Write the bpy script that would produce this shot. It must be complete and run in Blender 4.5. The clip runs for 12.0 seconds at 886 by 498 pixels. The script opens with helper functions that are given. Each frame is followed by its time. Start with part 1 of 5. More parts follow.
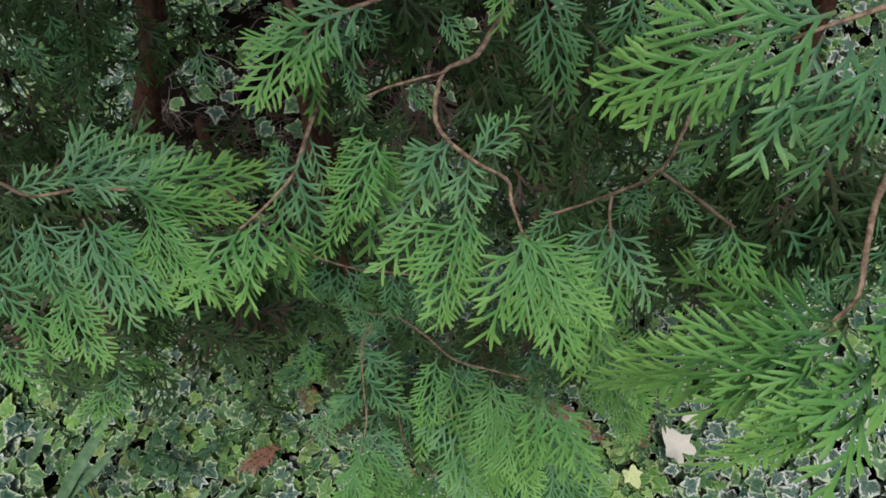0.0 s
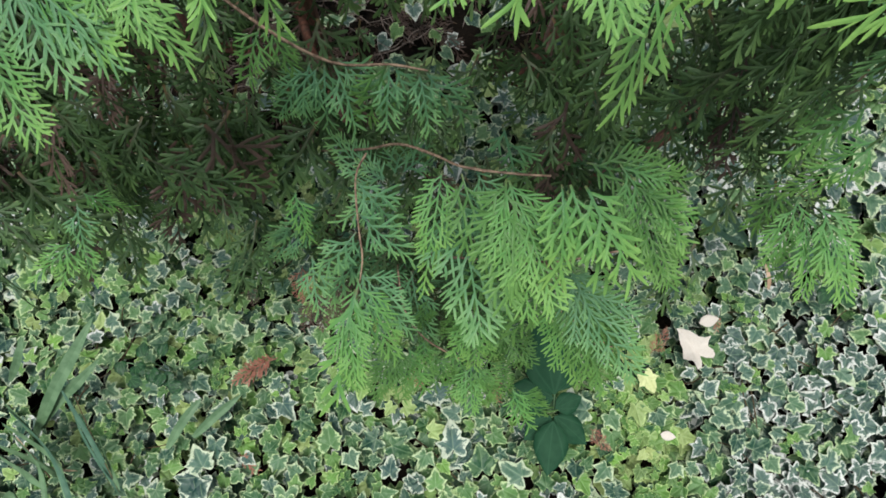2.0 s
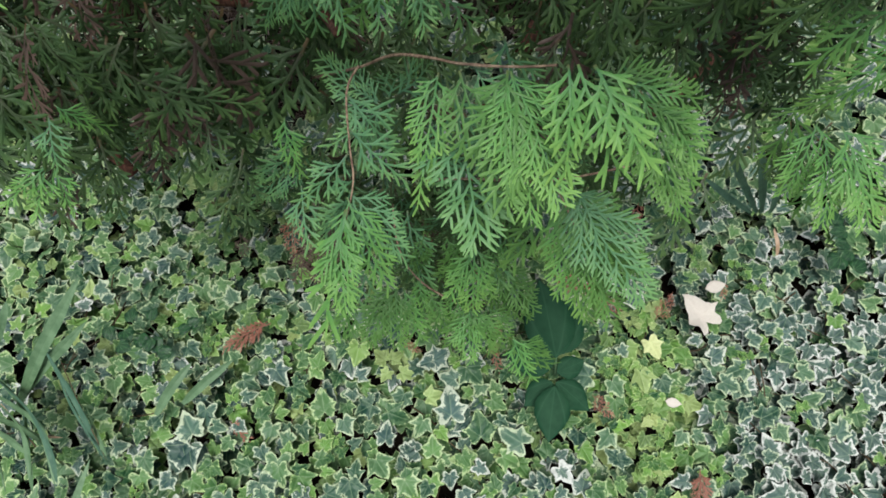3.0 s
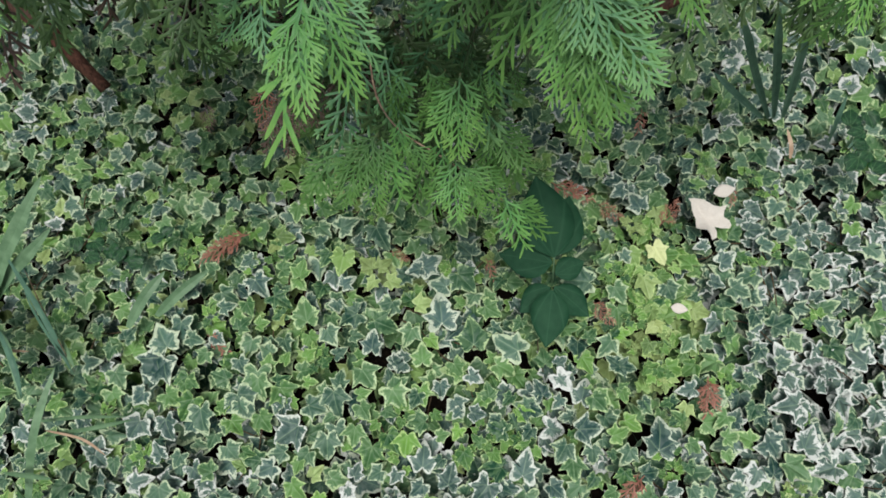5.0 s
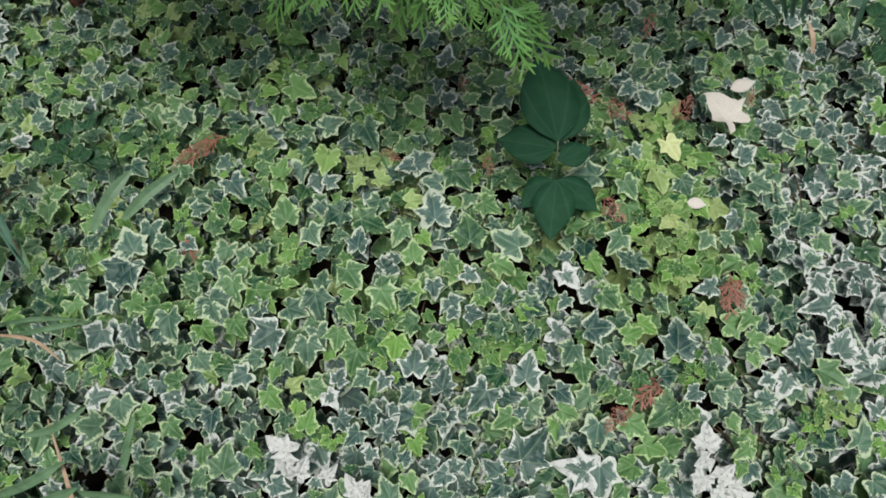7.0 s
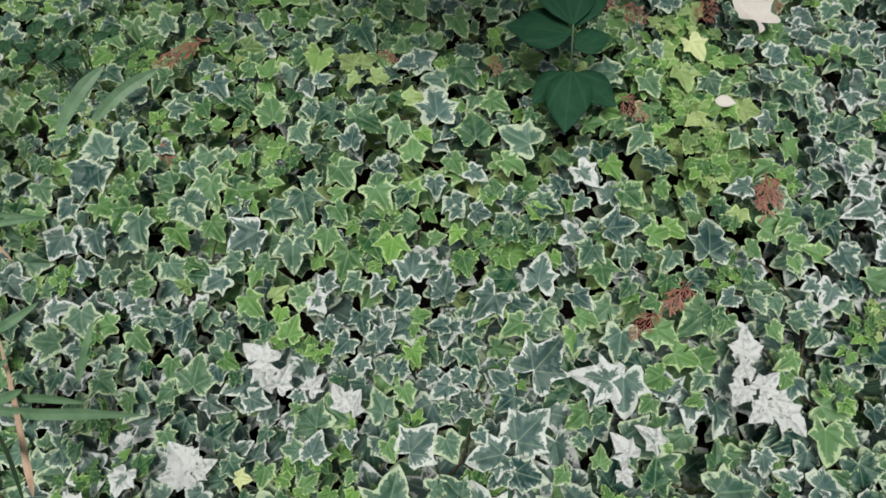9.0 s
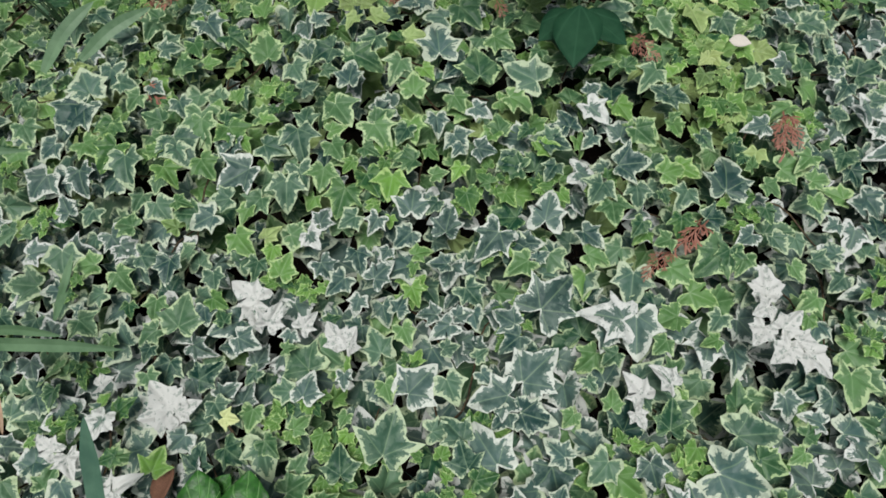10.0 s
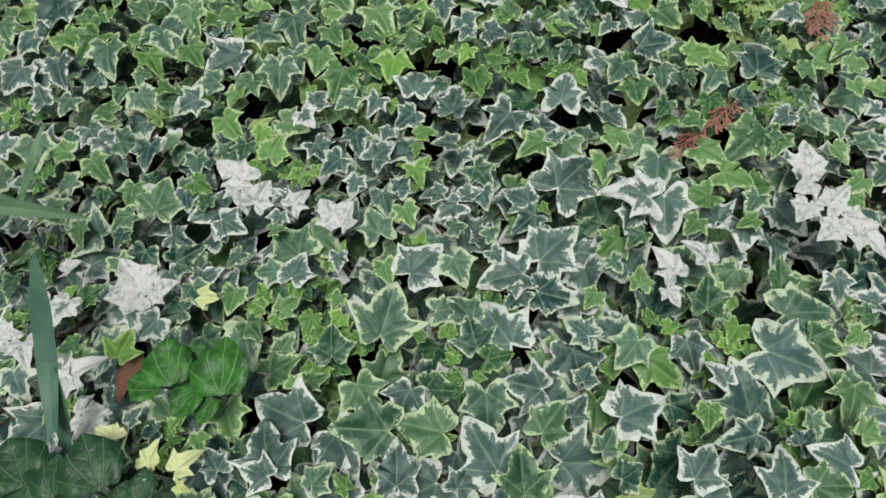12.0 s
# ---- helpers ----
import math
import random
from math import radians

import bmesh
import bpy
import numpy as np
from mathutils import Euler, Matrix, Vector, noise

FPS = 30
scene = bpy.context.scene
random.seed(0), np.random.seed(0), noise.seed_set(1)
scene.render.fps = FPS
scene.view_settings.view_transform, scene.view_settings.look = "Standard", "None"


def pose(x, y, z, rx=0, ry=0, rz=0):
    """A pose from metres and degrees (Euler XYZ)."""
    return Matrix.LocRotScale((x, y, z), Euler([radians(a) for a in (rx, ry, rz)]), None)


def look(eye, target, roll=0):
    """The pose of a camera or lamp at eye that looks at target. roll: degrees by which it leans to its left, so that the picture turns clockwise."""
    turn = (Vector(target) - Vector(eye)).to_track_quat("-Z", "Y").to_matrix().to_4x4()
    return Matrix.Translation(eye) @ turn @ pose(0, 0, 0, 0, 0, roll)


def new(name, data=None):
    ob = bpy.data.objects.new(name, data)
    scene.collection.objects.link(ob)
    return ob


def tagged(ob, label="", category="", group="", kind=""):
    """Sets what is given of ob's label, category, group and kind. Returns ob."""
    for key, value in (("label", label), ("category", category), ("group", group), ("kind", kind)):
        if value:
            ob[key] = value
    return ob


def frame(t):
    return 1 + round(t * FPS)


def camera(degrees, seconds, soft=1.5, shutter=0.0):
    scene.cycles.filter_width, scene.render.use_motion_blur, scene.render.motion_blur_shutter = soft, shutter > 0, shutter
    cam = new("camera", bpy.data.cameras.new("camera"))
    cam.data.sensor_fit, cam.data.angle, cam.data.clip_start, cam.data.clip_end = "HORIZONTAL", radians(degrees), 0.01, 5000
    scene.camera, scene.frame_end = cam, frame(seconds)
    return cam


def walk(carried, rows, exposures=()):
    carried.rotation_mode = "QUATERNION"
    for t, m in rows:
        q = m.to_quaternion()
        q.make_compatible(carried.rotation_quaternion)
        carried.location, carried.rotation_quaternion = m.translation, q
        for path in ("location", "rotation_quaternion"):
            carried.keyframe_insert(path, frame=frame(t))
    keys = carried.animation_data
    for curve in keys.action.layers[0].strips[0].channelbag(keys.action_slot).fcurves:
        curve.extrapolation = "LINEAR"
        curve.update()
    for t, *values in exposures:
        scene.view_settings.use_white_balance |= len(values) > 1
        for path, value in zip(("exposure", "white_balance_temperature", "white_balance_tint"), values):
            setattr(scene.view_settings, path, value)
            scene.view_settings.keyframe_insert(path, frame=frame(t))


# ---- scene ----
cam = camera(73.4, 12.0, soft=1.7)
PATH = [
    (0, (0.073, 0.252, 1.345), (0.048, 1.09, -0.471), -3.9),
    (0.5, (0.069, 0.229, 1.315), (0.046, 1.053, -0.507), -3.9),
    (1, (0.065, 0.208, 1.285), (0.042, 1.008, -0.548), -4.2),
    (1.5, (0.064, 0.181, 1.251), (0.036, 0.949, -0.596), -4.7),
    (2, (0.059, 0.15, 1.208), (0.032, 0.895, -0.649), -5.0),
    (2.5, (0.058, 0.12, 1.167), (0.03, 0.861, -0.69), -5.0),
    (2.7, (0.058, 0.11, 1.157), (0.031, 0.855, -0.699), -4.8),
    (4.3, (0.064, 0.033, 1.082), (0.032, 0.762, -0.78), -5.5),
    (4.5, (0.066, 0.025, 1.062), (0.037, 0.739, -0.806), -5.4),
    (5, (0.068, -0.018, 1.022), (0.036, 0.677, -0.853), -5.7),
    (5.5, (0.069, -0.065, 0.978), (0.032, 0.631, -0.897), -6.2),
    (6, (0.069, -0.104, 0.935), (0.031, 0.604, -0.935), -6.3),
    (6.5, (0.071, -0.143, 0.897), (0.03, 0.592, -0.963), -6.5),
    (7, (0.068, -0.174, 0.863), (0.034, 0.58, -0.99), -5.9),
    (9, (0.051, -0.299, 0.708), (0.027, 0.53, -1.112), -4.7),
    (9.5, (0.048, -0.331, 0.669), (0.024, 0.511, -1.145), -4.5),
    (10, (0.043, -0.365, 0.632), (0.023, 0.5, -1.171), -4.0),
    (10.5, (0.043, -0.401, 0.594), (0.022, 0.503, -1.189), -3.9),
    (11, (0.044, -0.429, 0.565), (0.02, 0.495, -1.209), -3.9),
    (11.5, (0.039, -0.457, 0.532), (0.017, 0.489, -1.23), -3.7),
    (12, (0.029, -0.485, 0.496), (0.012, 0.488, -1.251), -3.4),
]
walk(cam, [(t, look(eye, target, roll)) for t, eye, target, roll in PATH],
     [(0.0, -0.32), (0.3, 0.06), (0.6, 0.23), (2.0, 0.16), (4.5, 0.0), (6.0, -0.12), (9.0, -0.19), (12.0, -0.20)])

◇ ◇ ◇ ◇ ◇

** Requirement **
Repeat the lines exactly as they stand, from the opening line of the data through the line with "of a camera". Pictures stay out of the copy.

** Reply **
Write the bpy script that would produce this shot. It must be complete and run in Blender 4.5. The clip runs for 12.0 seconds at 886 by 498 pixels. The script opens with helper functions that are given. Each frame is followed by its time. Start with part 1 of 5. More parts follow.
0.0 s
2.0 s
3.0 s
5.0 s
7.0 s
9.0 s
10.0 s
12.0 s
# ---- helpers ----
import math
import random
from math import radians

import bmesh
import bpy
import numpy as np
from mathutils import Euler, Matrix, Vector, noise

FPS = 30
scene = bpy.context.scene
random.seed(0), np.random.seed(0), noise.seed_set(1)
scene.render.fps = FPS
scene.view_settings.view_transform, scene.view_settings.look = "Standard", "None"


def pose(x, y, z, rx=0, ry=0, rz=0):
    """A pose from metres and degrees (Euler XYZ)."""
    return Matrix.LocRotScale((x, y, z), Euler([radians(a) for a in (rx, ry, rz)]), None)


def look(eye, target, roll=0):
    """The pose of a camera or lamp at eye that looks at target. roll: degrees by which it leans to its left, so that the picture turns clockwise."""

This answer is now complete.